■ Problem statement ■
Take the material below and retype it in full; pictures are left out.

■ Collected material ■
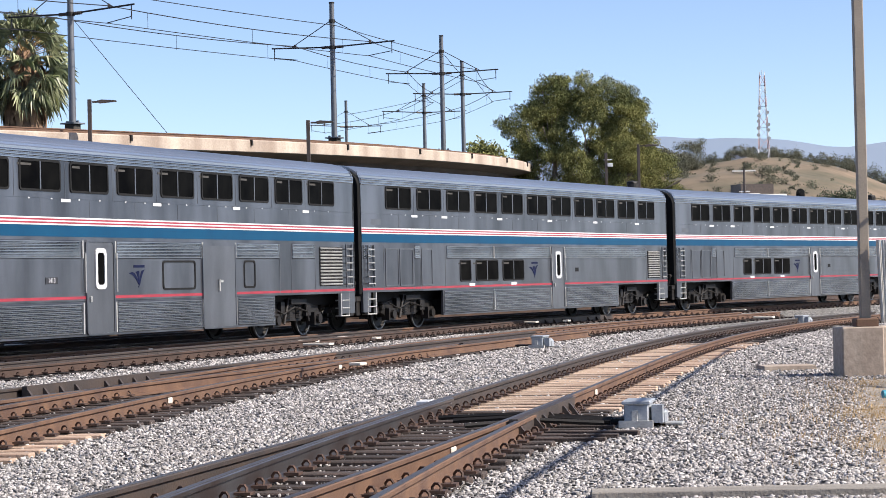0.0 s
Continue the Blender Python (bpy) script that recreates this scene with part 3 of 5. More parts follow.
def end_wall(car, y, sign, tail=False):
    """The end of a car: corner posts, diaphragm round the doorway, lower panels. sign -1 faces the rear."""
    prof = [(-CAR_W, 1.16)] + [(x, z) for x, z in reversed(roof_profile())] + [(CAR_W, 1.16)]
    g = Geo().plate(prof, "y", y, y - sign * .06)
    # only the tail shows steel; other ends are black to paint the gap's shade
    wall = part("end_wall", g, "steel_end" if tail else "rubber", car, "end wall, streaked dull steel at the tail, blackened for shade elsewhere")
    # rounded corner posts
    for sx in (-1, 1):
        o = [(.84, 1.05), (1.54, 1.05), (1.54, 4.30), (1.46, 4.52), (1.30, 4.68), (1.05, 4.78), (.84, 4.80)]
        cg = Geo().plate([(sx * a, b) for a, b in o], "y", y, y + sign * .10)
        part("corner_panel", cg, "steel_end" if tail else "rubber", wall, "broad flat corner panel with rounded edge", bevel=.045)
    out = y + sign * .32
    dia = Geo()
    dia.ring(rounded(-.66, .66, 2.35, 4.78, .16), rounded(-.47, .47, 2.52, 4.62, .1), "y", y, out)
    part("diaphragm", dia, "rubber", car, "black rubber gangway diaphragm")
    for sx in (-1, 1):
        part("buffer_post", Geo().box((sx * .74, y + sign * .14, 2.95), (.13, .30, 3.5)), "steel_end", car, "worn vertical buffer post", bevel=.015)
    dr = Geo().box((0, y + sign * .03, 3.55), (.94, .04, 2.1))
    door = part("end_door", dr, "rubber", car, "dark gangway end door with glazing bars")
    bars = Geo()
    for z in (3.1, 3.85):
        bars.box((0, y + sign * .07, z), (.9, .03, .03))
    for x in (-.2, .2):
        bars.box((x, y + sign * .07, 3.5), (.03, .03, 2.0))
    part("glazing_bar", bars, "iron", door)
    low = Geo().box((0, y + sign * .1, 1.75), (.95, .12, 1.15))
    part("lower_panel", low, "steel_end", car, "recessed grey panel below the gangway", bevel=.02)
    sh = Geo().box((0, y + sign * .24, 1.62), (.98, .24, .05)).box((0, y + sign * .18, 2.05), (.9, .06, .4))
    part("step_shelf", sh, "iron", car)
    for x in (-.16, .18):
        part("jumper_socket", Geo().tube((x, y + sign * .15, 1.82), (x, y + sign * .28, 1.82), .12, 12), "navy", car, "blue cable socket", smooth=True)
    for sx in (-1, 1):
        part("data_plate", Geo().box((sx * 1.12, y + sign * .05, 1.92), (.2, .03, .3)), "white", car, "small white data plate")
        pocket = Geo().box((sx * 1.12, y + sign * .06, 1.42), (.62, .08, .34))
        part("socket_box", pocket, "rubber", car, "dark recess with cable sockets")
        b2 = Geo().box((sx * 1.12, y + sign * .1, .95), (.7, .3, .16)).box((sx * 1.38, y + sign * .05, .72), (.1, .24, .5))
        part("end_sill", b2, "iron", car, bevel=.02)
        for k in range(4):
            w, dep = .16 + .05 * k, .30 + .11 * k
            hose = Geo().line([(sx * (1.08 - w * math.cos(radians(a))), y + sign * (.16 + .03 * k + .08 * math.sin(radians(a))), 1.40 - dep * math.sin(radians(a))) for a in range(0, 181, 20)], .024, 6)
            part("hose", hose, "rubber", car, "looped black brake hose")
        for k in range(3):
            sk = Geo().tube((sx * (.92 + .2 * k), y + sign * .08, 1.42), (sx * (.92 + .2 * k), y + sign * .2, 1.40), .075, 10)
            part("socket", sk, "iron" if k != 1 else "galv", car, "round cable socket", smooth=True)
        part("angle_cock", Geo().tube((sx * .78, y + sign * .2, .9), (sx * .78, y + sign * .2, 1.14), .03, 7).box((sx * .78, y + sign * .24, 1.02), (.14, .05, .04)), "galv", car)
    cp = Geo().box((0, y + sign * .25, .84), (.3, .7, .28)).box((.02, y + sign * .62, .84), (.42, .3, .36)).box((-.12, y + sign * .8, .86), (.14, .2, .3))
    part("coupler", cp, "iron", car, "cast knuckle coupler", bevel=.03)
    gr = Geo().line([(-.5, y + sign * .5, .7), (-.5, y + sign * .7, .45), (0, y + sign * .75, .42), (.5, y + sign * .7, .45), (.5, y + sign * .5, .7)], .03, 6)
    gr.line([(-.2, y + sign * .6, .6), (-.05, y + sign * .72, .25), (.25, y + sign * .66, .32)], .025, 6)
    part("cut_lever", gr, "iron", car)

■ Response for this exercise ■
0.0 s
Continue the Blender Python (bpy) script that recreates this scene with part 3 of 5. More parts follow.
def end_wall(car, y, sign, tail=False):
    """The end of a car: corner posts, diaphragm round the doorway, lower panels. sign -1 faces the rear."""
    prof = [(-CAR_W, 1.16)] + [(x, z) for x, z in reversed(roof_profile())] + [(CAR_W, 1.16)]
    g = Geo().plate(prof, "y", y, y - sign * .06)
    # only the tail shows steel; other ends are black to paint the gap's shade
    wall = part("end_wall", g, "steel_end" if tail else "rubber", car, "end wall, streaked dull steel at the tail, blackened for shade elsewhere")
    # rounded corner posts
    for sx in (-1, 1):
        o = [(.84, 1.05), (1.54, 1.05), (1.54, 4.30), (1.46, 4.52), (1.30, 4.68), (1.05, 4.78), (.84, 4.80)]
        cg = Geo().plate([(sx * a, b) for a, b in o], "y", y, y + sign * .10)
        part("corner_panel", cg, "steel_end" if tail else "rubber", wall, "broad flat corner panel with rounded edge", bevel=.045)
    out = y + sign * .32
    dia = Geo()
    dia.ring(rounded(-.66, .66, 2.35, 4.78, .16), rounded(-.47, .47, 2.52, 4.62, .1), "y", y, out)
    part("diaphragm", dia, "rubber", car, "black rubber gangway diaphragm")
    for sx in (-1, 1):
        part("buffer_post", Geo().box((sx * .74, y + sign * .14, 2.95), (.13, .30, 3.5)), "steel_end", car, "worn vertical buffer post", bevel=.015)
    dr = Geo().box((0, y + sign * .03, 3.55), (.94, .04, 2.1))
    door = part("end_door", dr, "rubber", car, "dark gangway end door with glazing bars")
    bars = Geo()
    for z in (3.1, 3.85):
        bars.box((0, y + sign * .07, z), (.9, .03, .03))
    for x in (-.2, .2):
        bars.box((x, y + sign * .07, 3.5), (.03, .03, 2.0))
    part("glazing_bar", bars, "iron", door)
    low = Geo().box((0, y + sign * .1, 1.75), (.95, .12, 1.15))
    part("lower_panel", low, "steel_end", car, "recessed grey panel below the gangway", bevel=.02)
    sh = Geo().box((0, y + sign * .24, 1.62), (.98, .24, .05)).box((0, y + sign * .18, 2.05), (.9, .06, .4))
    part("step_shelf", sh, "iron", car)
    for x in (-.16, .18):
        part("jumper_socket", Geo().tube((x, y + sign * .15, 1.82), (x, y + sign * .28, 1.82), .12, 12), "navy", car, "blue cable socket", smooth=True)
    for sx in (-1, 1):
        part("data_plate", Geo().box((sx * 1.12, y + sign * .05, 1.92), (.2, .03, .3)), "white", car, "small white data plate")
        pocket = Geo().box((sx * 1.12, y + sign * .06, 1.42), (.62, .08, .34))
        part("socket_box", pocket, "rubber", car, "dark recess with cable sockets")
        b2 = Geo().box((sx * 1.12, y + sign * .1, .95), (.7, .3, .16)).box((sx * 1.38, y + sign * .05, .72), (.1, .24, .5))
        part("end_sill", b2, "iron", car, bevel=.02)
        for k in range(4):
            w, dep = .16 + .05 * k, .30 + .11 * k
            hose = Geo().line([(sx * (1.08 - w * math.cos(radians(a))), y + sign * (.16 + .03 * k + .08 * math.sin(radians(a))), 1.40 - dep * math.sin(radians(a))) for a in range(0, 181, 20)], .024, 6)
            part("hose", hose, "rubber", car, "looped black brake hose")
        for k in range(3):
            sk = Geo().tube((sx * (.92 + .2 * k), y + sign * .08, 1.42), (sx * (.92 + .2 * k), y + sign * .2, 1.40), .075, 10)
            part("socket", sk, "iron" if k != 1 else "galv", car, "round cable socket", smooth=True)
        part("angle_cock", Geo().tube((sx * .78, y + sign * .2, .9), (sx * .78, y + sign * .2, 1.14), .03, 7).box((sx * .78, y + sign * .24, 1.02), (.14, .05, .04)), "galv", car)
    cp = Geo().box((0, y + sign * .25, .84), (.3, .7, .28)).box((.02, y + sign * .62, .84), (.42, .3, .36)).box((-.12, y + sign * .8, .86), (.14, .2, .3))
    part("coupler", cp, "iron", car, "cast knuckle coupler", bevel=.03)
    gr = Geo().line([(-.5, y + sign * .5, .7), (-.5, y + sign * .7, .45), (0, y + sign * .75, .42), (.5, y + sign * .7, .45), (.5, y + sign * .5, .7)], .03, 6)
    gr.line([(-.2, y + sign * .6, .6), (-.05, y + sign * .72, .25), (.25, y + sign * .66, .32)], .025, 6)
    part("cut_lever", gr, "iron", car)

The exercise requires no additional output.